Not too many years ago, the slash and burn anti-government crowd used to rail against every kind of public investment, from human services to parks to public schools, all part of the government they loathe and want to shrink so they can “drown it in the bathtub,” as Grover Norquist famously put it.
But the government dismantlers kept finding that people supported many of the things that the public sector provides, nothing more so than public schools. That prompted a change a change in tactics for some of the anti-everything politicians who realized they can’t get elected if they advocate slashing budgets of schools and laying off teachers.
State Republican legislative leaders, who for years complained about the level of spending on public education, criticized Democrats this summer for cutting education funding $400 million to help address a $4.6 billion budget shortfall.
The same lawmakers and GOP Chair Tom Fetzer also blasted Democrats for raising taxes and cutting services for the mentally ill, ignoring the obvious question about how they could balance the budget with lower taxes and fewer cuts to education and human services.
Their new approach to talking about public schools is to insist that the schools they never really supported are now failing completely and that it’s the Democrats fault that kids are not getting the education they deserve.
The education establishment has given the pretend supporters of public schools plenty of ammunition in North Carolina, most notably a state standardized testing system that has been riddled with problems and mistakes and the lack of investment in low-performing schools and the communities they are in.
The most common talking point in the misleading and revisionist campaign is the state’s admittedly woeful graduation rate. The 2008-2009 School Report Card complied by the Department of Public Instruction shows that three in ten ninth graders don’t earn a high school diploma four years later. The numbers are even worse for children of color.
Several national education groups say the state’s graduation rate is even lower, around 63 percent. Either way, the numbers are scandalous, condemning one-fourth to one-third of a generation to a lifetime of struggles.
The Alliance for Education says that the total lost lifetime earnings for the 46,000 kids who dropped out last year in North Carolina comes to $12 billion. If the state could reduce the dropout rate for males by just five percent, the Alliance says the state economy would benefit by $233 million from increased earnings and less spending on the criminal justice system.
Nobody disputes that dropping out of high school paves the road for future problems. And nobody is happy with the state’s current graduation rate, whether it is 70 percent or 63 percent. (Though it is not out of line with most other Southern states. They are struggling too.)
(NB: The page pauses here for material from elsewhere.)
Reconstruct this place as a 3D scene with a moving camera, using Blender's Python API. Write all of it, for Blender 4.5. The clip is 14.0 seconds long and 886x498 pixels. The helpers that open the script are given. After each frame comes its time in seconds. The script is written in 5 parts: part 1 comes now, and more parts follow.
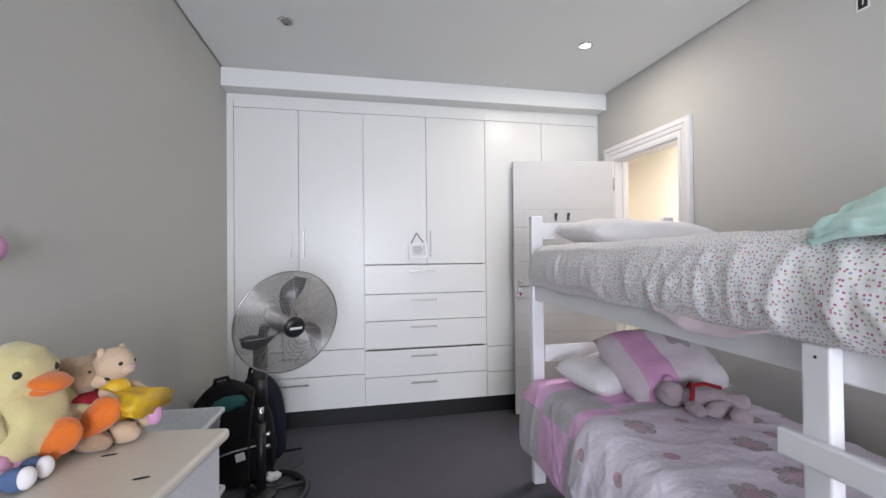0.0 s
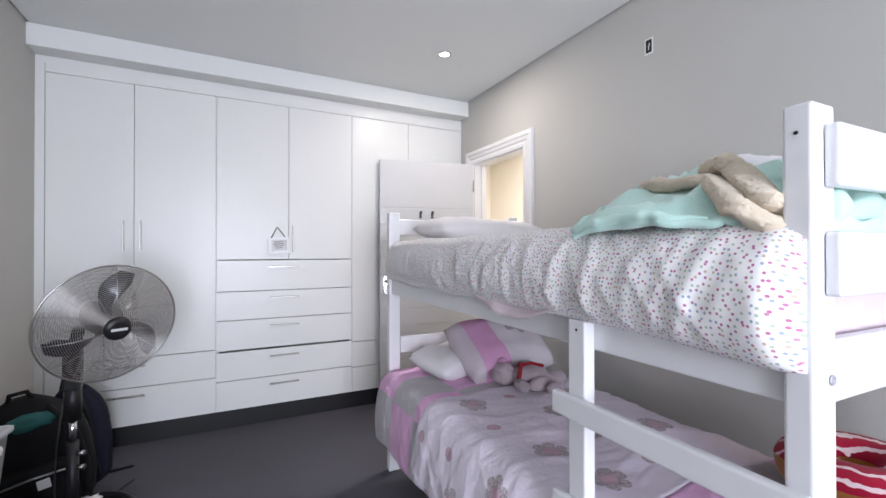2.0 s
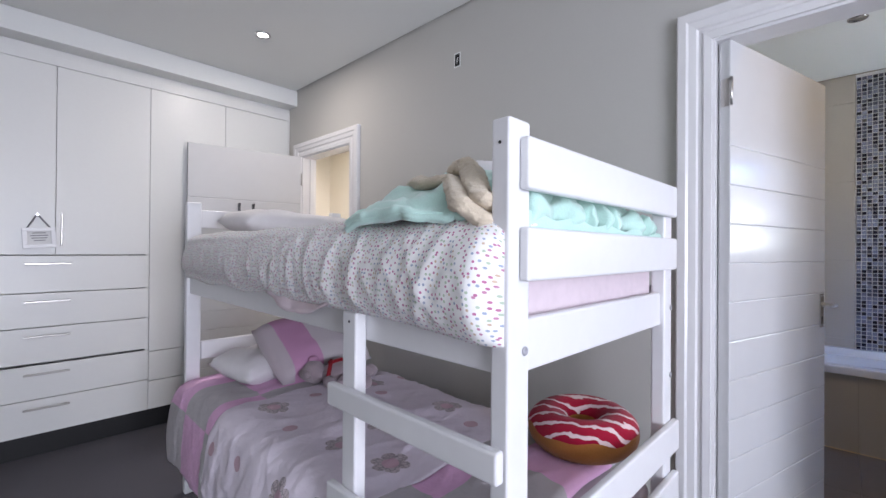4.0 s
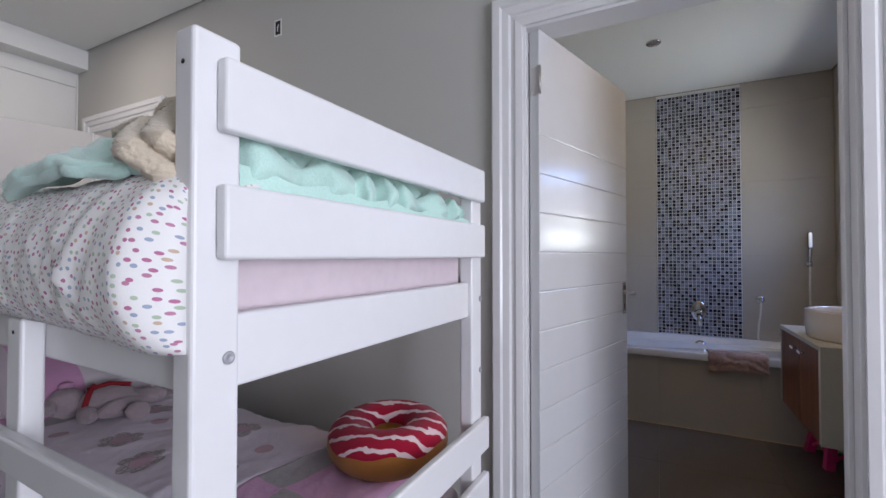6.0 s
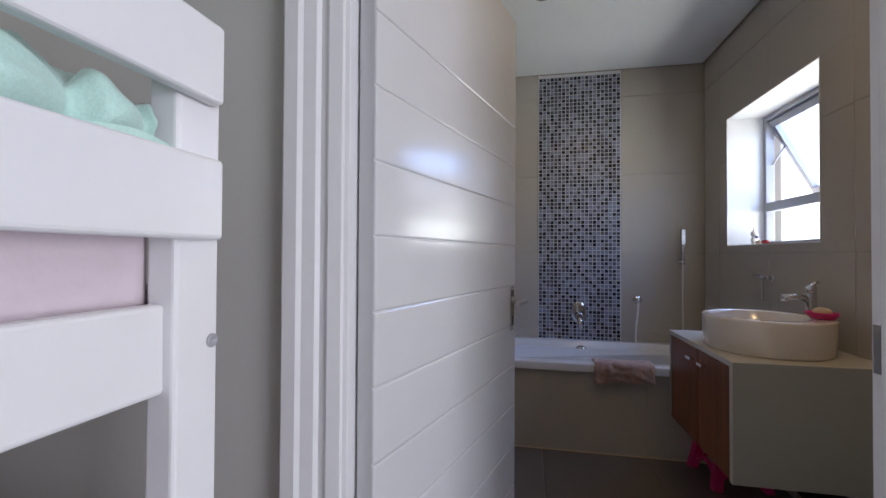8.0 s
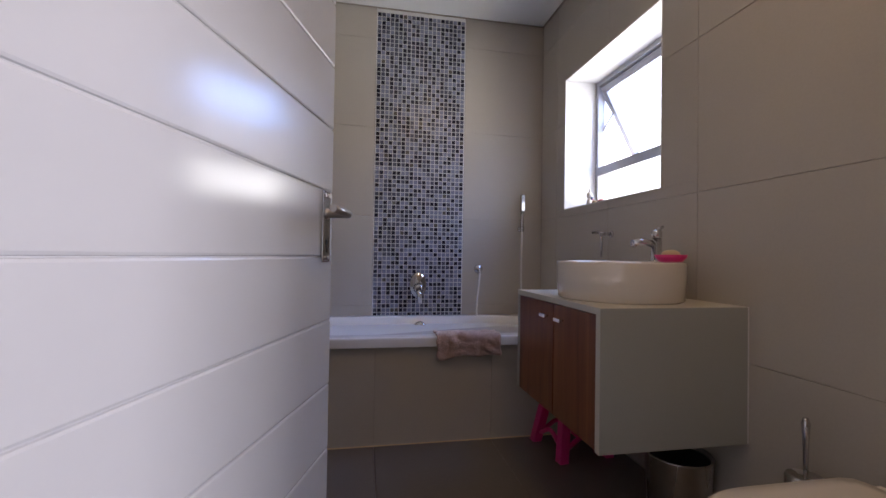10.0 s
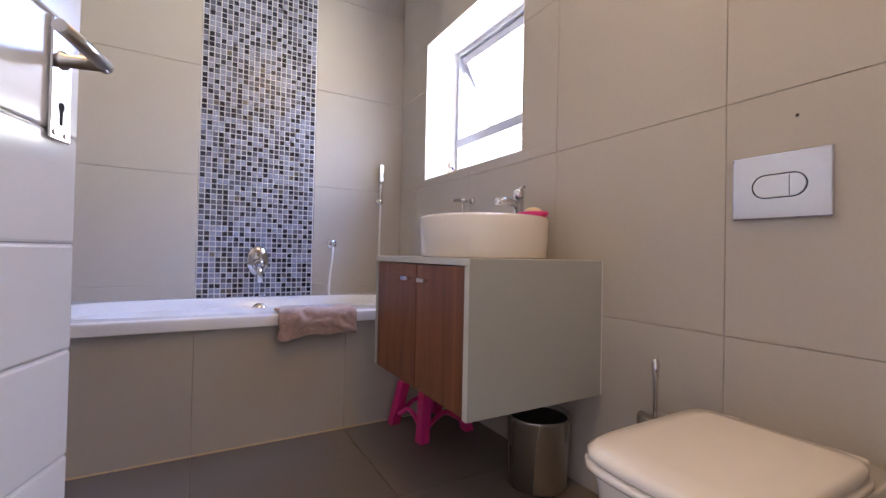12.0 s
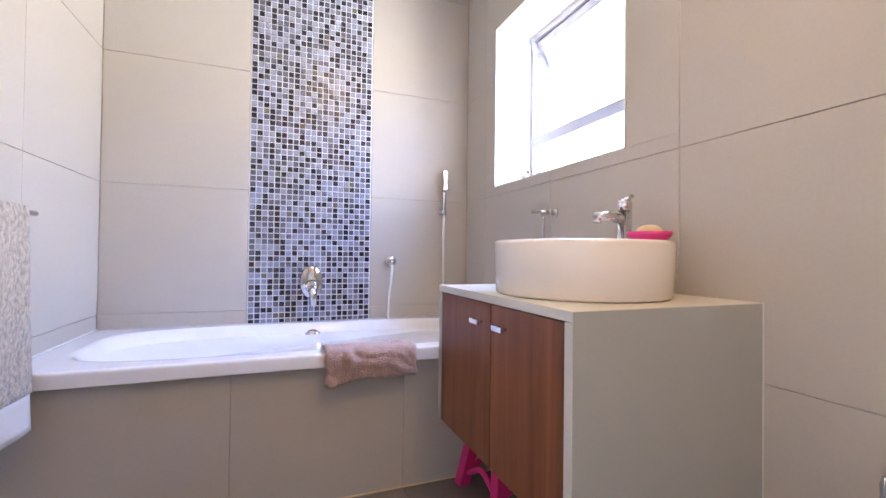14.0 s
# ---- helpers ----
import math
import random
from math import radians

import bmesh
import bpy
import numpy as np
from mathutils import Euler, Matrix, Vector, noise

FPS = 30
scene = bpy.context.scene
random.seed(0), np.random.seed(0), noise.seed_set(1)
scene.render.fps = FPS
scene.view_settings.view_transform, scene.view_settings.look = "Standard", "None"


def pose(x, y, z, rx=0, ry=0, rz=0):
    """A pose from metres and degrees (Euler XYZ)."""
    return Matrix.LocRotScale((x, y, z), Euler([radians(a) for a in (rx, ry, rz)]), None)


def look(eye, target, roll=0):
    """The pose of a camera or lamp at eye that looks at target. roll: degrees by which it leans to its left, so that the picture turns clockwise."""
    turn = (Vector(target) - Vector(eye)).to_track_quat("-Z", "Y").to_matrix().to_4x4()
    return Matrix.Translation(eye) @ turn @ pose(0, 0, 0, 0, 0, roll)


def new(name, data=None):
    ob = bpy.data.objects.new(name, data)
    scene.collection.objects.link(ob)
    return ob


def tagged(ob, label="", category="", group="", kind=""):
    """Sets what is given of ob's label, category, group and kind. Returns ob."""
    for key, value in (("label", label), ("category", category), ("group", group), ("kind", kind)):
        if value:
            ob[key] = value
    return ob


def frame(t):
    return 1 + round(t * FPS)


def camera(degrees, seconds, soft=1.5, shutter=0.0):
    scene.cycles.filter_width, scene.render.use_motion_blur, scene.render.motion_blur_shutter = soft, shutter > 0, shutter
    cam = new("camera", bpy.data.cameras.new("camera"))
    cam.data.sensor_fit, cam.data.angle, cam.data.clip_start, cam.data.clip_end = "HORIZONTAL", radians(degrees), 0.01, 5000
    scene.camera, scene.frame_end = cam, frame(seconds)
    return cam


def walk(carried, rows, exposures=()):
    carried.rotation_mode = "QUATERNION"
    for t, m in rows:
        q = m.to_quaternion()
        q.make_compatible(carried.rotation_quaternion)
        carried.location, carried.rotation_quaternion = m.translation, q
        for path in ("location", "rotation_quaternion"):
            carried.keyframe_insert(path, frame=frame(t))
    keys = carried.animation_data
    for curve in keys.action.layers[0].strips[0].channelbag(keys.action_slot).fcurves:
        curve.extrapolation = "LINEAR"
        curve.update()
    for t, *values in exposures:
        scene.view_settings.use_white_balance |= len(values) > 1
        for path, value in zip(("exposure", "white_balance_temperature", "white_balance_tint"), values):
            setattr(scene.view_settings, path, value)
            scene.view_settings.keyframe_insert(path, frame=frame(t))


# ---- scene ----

But that’s where the consensus ends. Republicans want to use the numbers as political sledgehammers to divert attention from their long antipathy toward public education while blaming Democrats for its shortcomings.
Democrats readily acknowledge the dropout problem but so far propose only small targeted programs for schools in the form of dropout prevention grants to address it.
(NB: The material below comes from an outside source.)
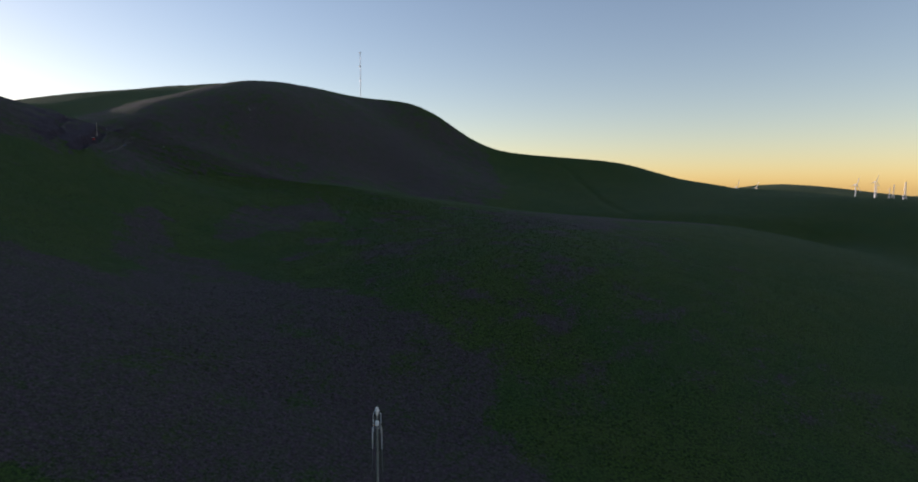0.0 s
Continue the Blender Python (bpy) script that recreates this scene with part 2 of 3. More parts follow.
SWELL_MIDDLE = [
    [81.7, 108, 69.8, 96.4, -11.9, -26.5, -39.7, -25.6, -40.4, -61.8, -93.2, -119.1, -142.1],
    [106.3, 87, 51.2, 29.6, 22.5, -8.7, -13, -27.4, -32.9, -53.9, -80.6, -101.8, -113.2],
    [63.2, 105.7, 49.1, 120.1, 18.1, -2, -18.1, -44.4, -38.1, -43, -73.7, -73.1, -87.4],
    [86.3, 106.4, 103.5, 123.8, 123.4, -19.2, -15.3, -56.9, -41.7, -36.1, -42.6, -30.5, -22.8],
]
SWELL_NORTH = [
    [112.7, 149.5, 120.7, 165.3, 121.9, 53, 9.1, -25.8, -33.9, -30.7, -24.5, -12.7, -0.5],
    [140.4, 166.1, 161.3, 181.3, 165.3, 80.7, 23, -5.7, -13.2, -14.6, -14.6, -14.8, -15],
    [182.4, 183.7, 190.4, 191, 157.2, 109.7, 42.5, 24.8, 20.9, 7.3, -2.6, -11.3, -28.6],
    [182.5, 220.6, 213.9, 214.6, 183.6, 191.3, 75, 83, 75.5, 50.8, 15.3, 11, -58.8],
    [40.1, 200.4, 223.1, 201.4, 187.7, 258.9, 229.6, 131.9, 106.7, 91.6, 43.6, 10.8, -25],
]
SADDLE = [
    [-2.42, -2.49, -2.72, -2.14, -0.68, 0.64, 1.06, 0.23, -1.8, -4.64],
    [-1.15, 0.17, 1.39, 0.48, -0.79, -1.29, -0.33, 0.42, 0.22, -0.47],
    [-0.92, 3.32, 2.33, -0.68, -1.11, -1.99, -0.91, 1.04, 2.13, 2.97],
    [-1.82, 5.06, 3.38, 1.03, 1.66, 0.46, -1.24, 1.14, 2.98, 4.74],
    [-3.17, 0.84, 1.84, 2.86, 3.27, 2.41, -1.42, -0.04, 1.99, 4.55],
    [-3.08, -1.05, 1.25, 2.29, 2.92, 2.06, -1.6, -2.59, -1.05, 2.71],
    [-0.91, 3.87, 2.44, 0.36, 0.15, -0.91, -4.18, -6.8, -4.72, 0.44],
    [1.11, 4.52, 1.92, -0.9, -1.38, -2.13, -4.21, -6.23, -5.06, -1.75],
    [3.08, 2.74, 1.9, 0.91, -0.11, -0.97, -1.66, -2.47, -3.25, -3.98],
]
SWELL_AT, SWELL_STEP, SADDLE_AT, SADDLE_STEP = (-660, -275), 110, (-345, 275), 25

DRY_VALLEY = [
    (-29, 199, 18.1, 14.1, 97), (-11, 214, 10.4, 6.2, 92), (-46, 93, 8.9, 11, 109), (9, 136, 2.8, 5.2, 87), (20, 120, 5.9, 6.3, 83), (63, 173, 5.1, 9.3, 68),
    (62, 151, 7, 9.4, 66), (78, 159, 4.2, 4.2, 62), (50, 137, 2.7, 3.7, 69), (52, 128, 5.8, 4.6, 67), (58, 118, 3.7, 5.2, 63), (62, 113, 4.2, 3, 61),
    (41, 106, 1.7, 3.8, 67), (51, 106, 2.5, 3.3, 63), (53, 100, 4.5, 6.3, 61), (6, 136, 3.2, 5.1, 85), (-3, 131, 2.4, 3.1, 89), (18, 125, 1.8, 7.1, 80),
    (22, 120, 2.5, 4.5, 78), (13, 98, 2.1, 2.8, 80), (-27, 95, 3.4, 3.5, 102), (-10, 94, 1.7, 4.5, 92), (-19, 107, 1.4, 4.1, 97), (-43, 197, 4.8, 5.7, 101),
    (28, 113, 2, 4.2, 74),
]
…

A 2007 report from the Center for the Organization of Schools at Johns Hopkins included some basics about dropouts that elected officials ought to consider, like the most common reasons kids leave school, from life events like a family crisis or being labeled difficult or dangerous and suspended repeatedly. A recent News & Observer story reported that North Carolina is among the national leaders in rates of school suspensions.
Other students leave because they are frustrated at their lack of success or lost without the support they need at home or at school.
The Center’s report said that schools with a high concentration of poor and under-achieving students make dropping out more likely and leads to high teacher and staff turnover that makes learning more difficult. Let’s hope the new majority on the Wake County School Board is paying attention.
The report also confirms what many studies have shown, that poverty and the struggles that come with it are major contributors to a student’s decision to drop out of school.
None of it is rocket science, but the solutions don’t fit neatly into soundbites on the campaign trail or under one budget line in the appropriations bill.
It takes bigger thinking, more investments in the programs that support families at home and services that help at-risk kids at school and after it. The decision to abolish the state’s successful after school program for at-risk kids isn’t generally considered an education cut, but it should be.
A renewed conversation about what it will take to keep kids in school is overdue. And just as importantly, it’s time to loudly and publicly reject efforts to use the low graduation rate for political gain by people who have never supported public schools in the first place.